I was a teenager then, and it was on that day – May 10, 1994 – that I first heard the term “Madiba Magic”. The greatest statesman the world has seen had turned on the magic, rubbing it off on the Bafana players and his mere presence inspiring them to lift their performance.

A year later he was at Ellis Park to watch the national rugby side, which in many respects had embodied the cruel system he had fought, clinch the World Cup for the first time. I was young then, but the picture has remained in memory since.

In 1996, he returned to FNB Stadium to see Bafana lift their first – and sadly only – African Nations Cup title.

This was the effect President Mandela had on sport in general – and the glowing tributes from the global stars bear testimony.

But for me, the greatest contribution he made to South African sport was the role he played in getting the country to host the 2010 World Cup.

On the eve of the announcement of the successful bidder, Mandela, members of government and the local organising committee spent frantic hours at the Fifa headquarters in Zurich, uncertain how the vote would go.
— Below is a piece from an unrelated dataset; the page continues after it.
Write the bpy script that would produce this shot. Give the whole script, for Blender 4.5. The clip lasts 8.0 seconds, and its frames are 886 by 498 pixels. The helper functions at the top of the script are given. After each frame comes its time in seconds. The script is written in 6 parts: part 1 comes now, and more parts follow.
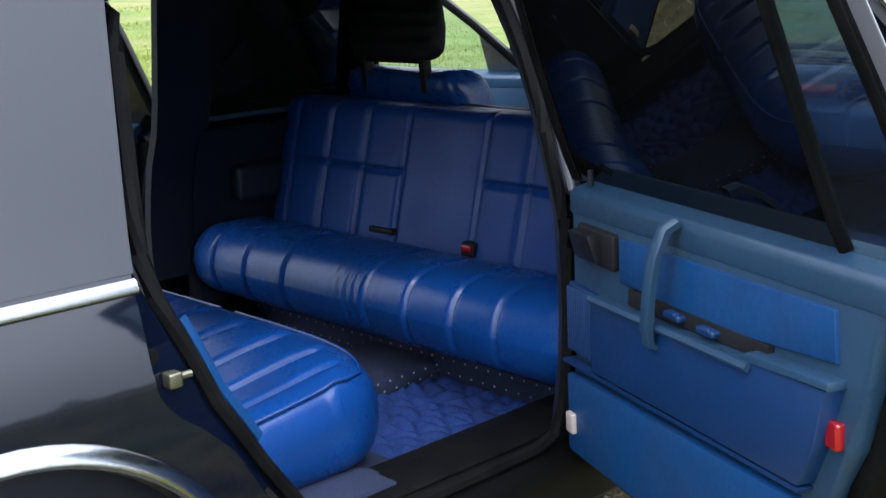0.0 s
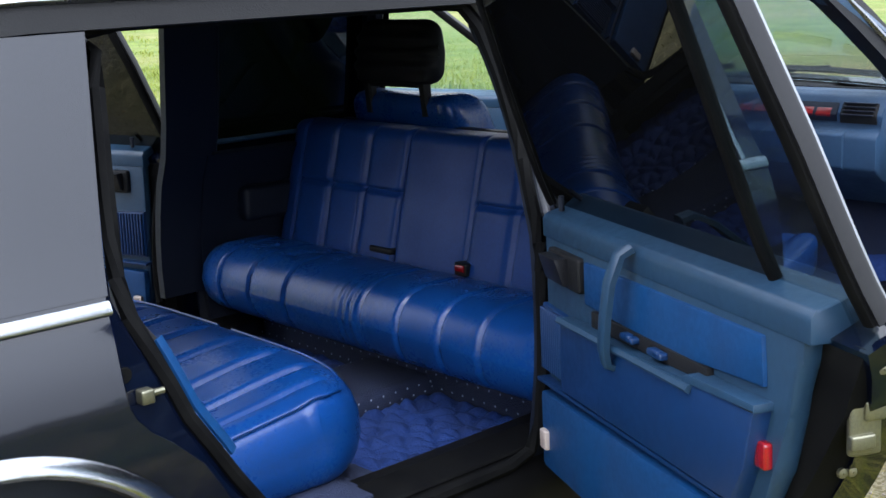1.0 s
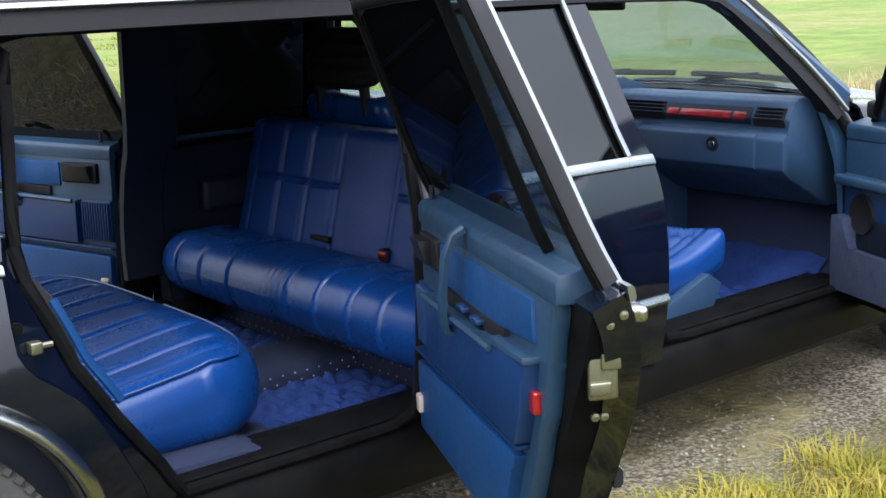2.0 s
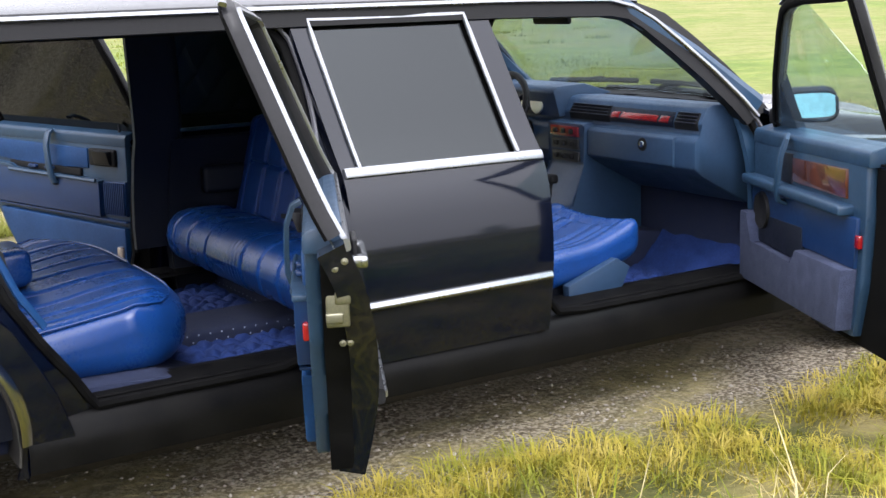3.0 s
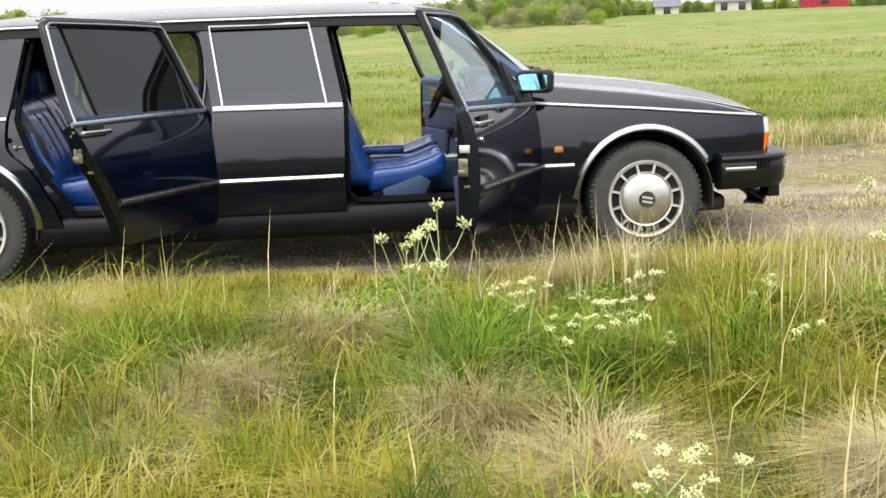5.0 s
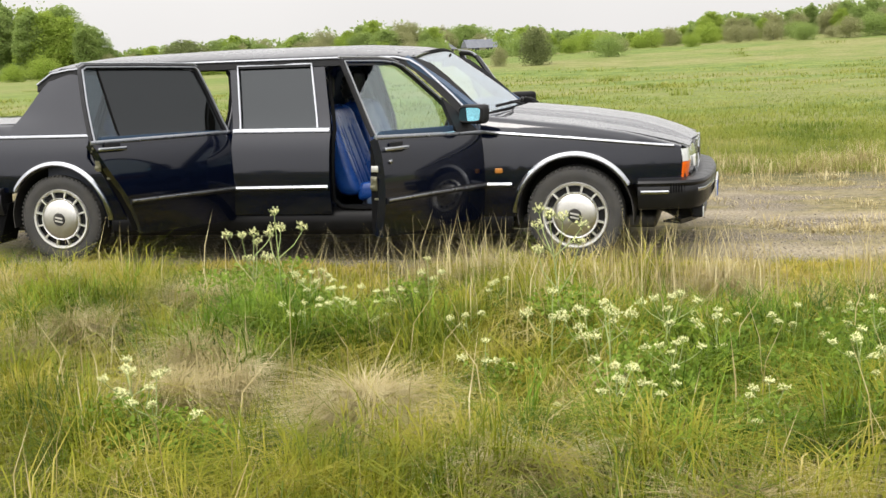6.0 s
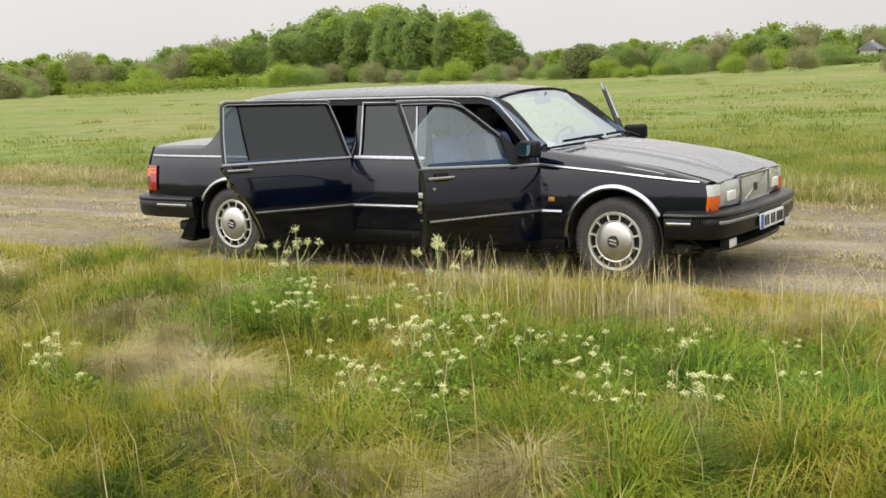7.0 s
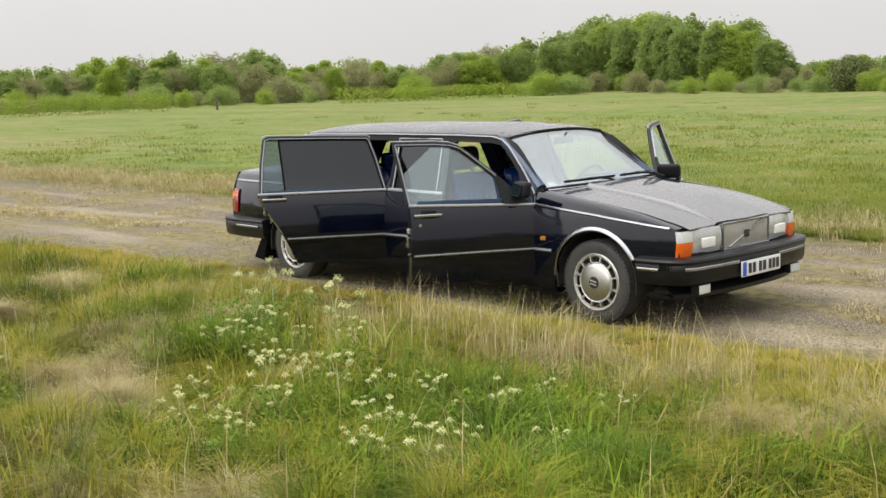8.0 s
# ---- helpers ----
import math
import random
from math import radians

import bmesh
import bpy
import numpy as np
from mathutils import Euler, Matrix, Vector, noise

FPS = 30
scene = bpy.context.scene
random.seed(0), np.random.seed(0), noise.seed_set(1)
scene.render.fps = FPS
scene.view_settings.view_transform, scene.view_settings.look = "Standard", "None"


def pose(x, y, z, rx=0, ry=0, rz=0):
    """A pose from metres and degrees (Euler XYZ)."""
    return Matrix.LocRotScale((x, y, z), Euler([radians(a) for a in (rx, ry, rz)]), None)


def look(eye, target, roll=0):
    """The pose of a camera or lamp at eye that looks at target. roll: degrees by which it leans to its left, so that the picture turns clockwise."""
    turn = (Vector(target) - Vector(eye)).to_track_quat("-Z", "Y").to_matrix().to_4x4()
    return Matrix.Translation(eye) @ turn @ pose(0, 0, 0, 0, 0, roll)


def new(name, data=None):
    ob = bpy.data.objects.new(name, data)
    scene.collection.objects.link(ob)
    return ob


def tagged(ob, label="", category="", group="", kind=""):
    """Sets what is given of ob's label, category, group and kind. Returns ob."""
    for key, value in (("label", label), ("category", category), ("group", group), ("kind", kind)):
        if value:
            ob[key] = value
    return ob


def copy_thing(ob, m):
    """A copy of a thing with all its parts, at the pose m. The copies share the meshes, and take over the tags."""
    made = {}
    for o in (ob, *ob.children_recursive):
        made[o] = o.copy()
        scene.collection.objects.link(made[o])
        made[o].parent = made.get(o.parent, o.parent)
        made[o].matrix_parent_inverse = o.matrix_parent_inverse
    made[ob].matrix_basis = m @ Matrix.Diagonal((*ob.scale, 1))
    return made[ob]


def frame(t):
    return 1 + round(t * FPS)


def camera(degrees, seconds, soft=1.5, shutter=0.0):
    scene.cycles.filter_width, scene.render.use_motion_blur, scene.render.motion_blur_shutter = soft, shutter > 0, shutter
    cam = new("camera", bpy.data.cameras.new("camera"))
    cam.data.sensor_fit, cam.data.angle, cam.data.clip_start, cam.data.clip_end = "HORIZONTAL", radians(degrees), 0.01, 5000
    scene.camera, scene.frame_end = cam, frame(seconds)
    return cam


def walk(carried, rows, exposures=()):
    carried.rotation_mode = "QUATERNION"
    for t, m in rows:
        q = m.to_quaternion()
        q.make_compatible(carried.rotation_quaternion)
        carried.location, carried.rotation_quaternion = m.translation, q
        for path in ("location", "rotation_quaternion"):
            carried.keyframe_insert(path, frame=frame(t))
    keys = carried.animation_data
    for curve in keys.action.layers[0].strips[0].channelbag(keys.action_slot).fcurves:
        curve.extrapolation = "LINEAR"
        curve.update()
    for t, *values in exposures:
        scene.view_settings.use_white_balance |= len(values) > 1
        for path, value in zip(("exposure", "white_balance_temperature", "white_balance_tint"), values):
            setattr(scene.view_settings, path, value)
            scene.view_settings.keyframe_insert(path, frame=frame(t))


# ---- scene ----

Even after Mandela had made a case for South Africa, it was still tense on that Friday afternoon in 2004.

But such was his demeanour and influence that it would have been amiss had SA not been the name in the envelope opened by Sepp Blatter during the announcement the following day.
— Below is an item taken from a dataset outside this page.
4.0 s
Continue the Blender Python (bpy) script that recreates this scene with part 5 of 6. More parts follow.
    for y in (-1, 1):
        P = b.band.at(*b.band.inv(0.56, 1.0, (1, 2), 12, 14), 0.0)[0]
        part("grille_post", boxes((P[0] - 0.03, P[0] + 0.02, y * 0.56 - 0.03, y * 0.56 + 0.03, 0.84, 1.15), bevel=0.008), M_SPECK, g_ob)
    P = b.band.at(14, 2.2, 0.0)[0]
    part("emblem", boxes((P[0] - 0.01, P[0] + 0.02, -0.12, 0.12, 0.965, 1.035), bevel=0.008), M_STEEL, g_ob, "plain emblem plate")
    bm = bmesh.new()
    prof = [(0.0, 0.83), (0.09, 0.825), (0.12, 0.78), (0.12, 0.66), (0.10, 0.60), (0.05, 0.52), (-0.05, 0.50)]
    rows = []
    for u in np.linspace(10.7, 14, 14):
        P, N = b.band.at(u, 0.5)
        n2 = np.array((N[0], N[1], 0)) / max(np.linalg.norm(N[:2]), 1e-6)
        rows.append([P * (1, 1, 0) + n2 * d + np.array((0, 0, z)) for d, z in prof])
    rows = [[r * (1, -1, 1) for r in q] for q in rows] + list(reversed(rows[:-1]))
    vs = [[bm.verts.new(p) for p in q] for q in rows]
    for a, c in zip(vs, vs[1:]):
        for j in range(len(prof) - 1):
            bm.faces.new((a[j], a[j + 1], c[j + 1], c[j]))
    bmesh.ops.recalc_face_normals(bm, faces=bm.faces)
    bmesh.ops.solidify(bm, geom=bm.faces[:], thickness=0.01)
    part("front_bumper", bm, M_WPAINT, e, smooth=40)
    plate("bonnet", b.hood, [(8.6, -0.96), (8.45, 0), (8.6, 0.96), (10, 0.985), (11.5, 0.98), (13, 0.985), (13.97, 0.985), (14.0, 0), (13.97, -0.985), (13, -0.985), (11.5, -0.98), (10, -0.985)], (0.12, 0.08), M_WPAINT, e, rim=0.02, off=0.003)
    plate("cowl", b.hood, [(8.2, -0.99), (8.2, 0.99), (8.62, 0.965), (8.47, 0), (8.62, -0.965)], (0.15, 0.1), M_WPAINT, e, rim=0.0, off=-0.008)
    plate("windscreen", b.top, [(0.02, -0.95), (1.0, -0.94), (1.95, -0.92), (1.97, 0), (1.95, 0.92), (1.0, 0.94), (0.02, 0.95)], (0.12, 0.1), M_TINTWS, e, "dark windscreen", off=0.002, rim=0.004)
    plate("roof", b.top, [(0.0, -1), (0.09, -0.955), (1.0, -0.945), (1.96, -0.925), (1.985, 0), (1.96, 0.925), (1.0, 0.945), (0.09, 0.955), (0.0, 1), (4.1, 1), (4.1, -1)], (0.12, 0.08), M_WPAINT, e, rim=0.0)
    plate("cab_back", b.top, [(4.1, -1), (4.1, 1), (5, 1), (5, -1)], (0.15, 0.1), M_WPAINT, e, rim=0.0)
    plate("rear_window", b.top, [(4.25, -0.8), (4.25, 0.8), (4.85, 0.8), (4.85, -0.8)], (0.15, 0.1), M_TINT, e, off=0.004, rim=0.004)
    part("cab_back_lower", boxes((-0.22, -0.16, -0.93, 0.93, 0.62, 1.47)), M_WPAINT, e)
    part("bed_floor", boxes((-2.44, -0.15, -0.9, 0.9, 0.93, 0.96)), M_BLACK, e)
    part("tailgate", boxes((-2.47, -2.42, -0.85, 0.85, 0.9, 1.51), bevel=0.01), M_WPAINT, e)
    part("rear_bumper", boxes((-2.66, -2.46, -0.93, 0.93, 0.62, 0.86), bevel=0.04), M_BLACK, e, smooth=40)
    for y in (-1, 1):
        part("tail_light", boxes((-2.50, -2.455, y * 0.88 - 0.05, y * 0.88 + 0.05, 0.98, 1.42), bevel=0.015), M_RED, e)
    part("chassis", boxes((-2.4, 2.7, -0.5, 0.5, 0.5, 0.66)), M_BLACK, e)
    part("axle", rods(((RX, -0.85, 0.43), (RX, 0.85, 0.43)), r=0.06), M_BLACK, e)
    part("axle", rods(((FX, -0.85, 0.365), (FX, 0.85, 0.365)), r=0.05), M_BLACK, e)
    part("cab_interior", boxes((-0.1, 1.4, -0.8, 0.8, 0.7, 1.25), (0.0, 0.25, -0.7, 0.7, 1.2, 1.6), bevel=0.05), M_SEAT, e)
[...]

That picture of Mandela holding aloft the World Cup trophy will remain iconic for years to come because many of us will probably not live to see another such tournament on this continent.

The fact that an ailing Mandela was last seen in public waving to the crowd at Soccer City, on World Cup final day in July 2010, also tells a story of his close association with sport.

In that regard, sport should ask itself if, a upside from the photo opportunities and handshakes, it has done enough to live up to Mandela’s ideals.

I would say, as in every aspect of the South African life, strides have been made, but much more can still be done.

There’s unity in singing the national anthem, and that bit where at certain rugby games the English and Afrikaans part would get louder, has almost diminished. No longer do we see old apartheid flags at our stadiums. The majority of South Africans have indeed been wowed by the Madiba Magic.

But however gratifying it is to see all the progress made from the pariah days when South Africa could not compete internationally, some things could be done better as a true tribute to Madiba.

Administrators could stop bickering for power, under the false belief that sport is about themselves and their pockets.

Some sporting codes, not least those who officially applied racial discrimination in the past, could help fast-track transformation by being honestly inclusive, and not seeking to perpetuate the old order.

Madiba had many obstacles in his journey, and even in sport he wasn’t always successful in convincing everyone – rugby boss Louis Luyt, for instance, once took him to court.

But now that this giant has fallen, the greatest homage domestic sport can pay him is ensuring the ideals he lived by are visibly implemented. Otherwise sport, aside from the photo opportunities, would have drawn little else than “Madiba Magic” from this great life.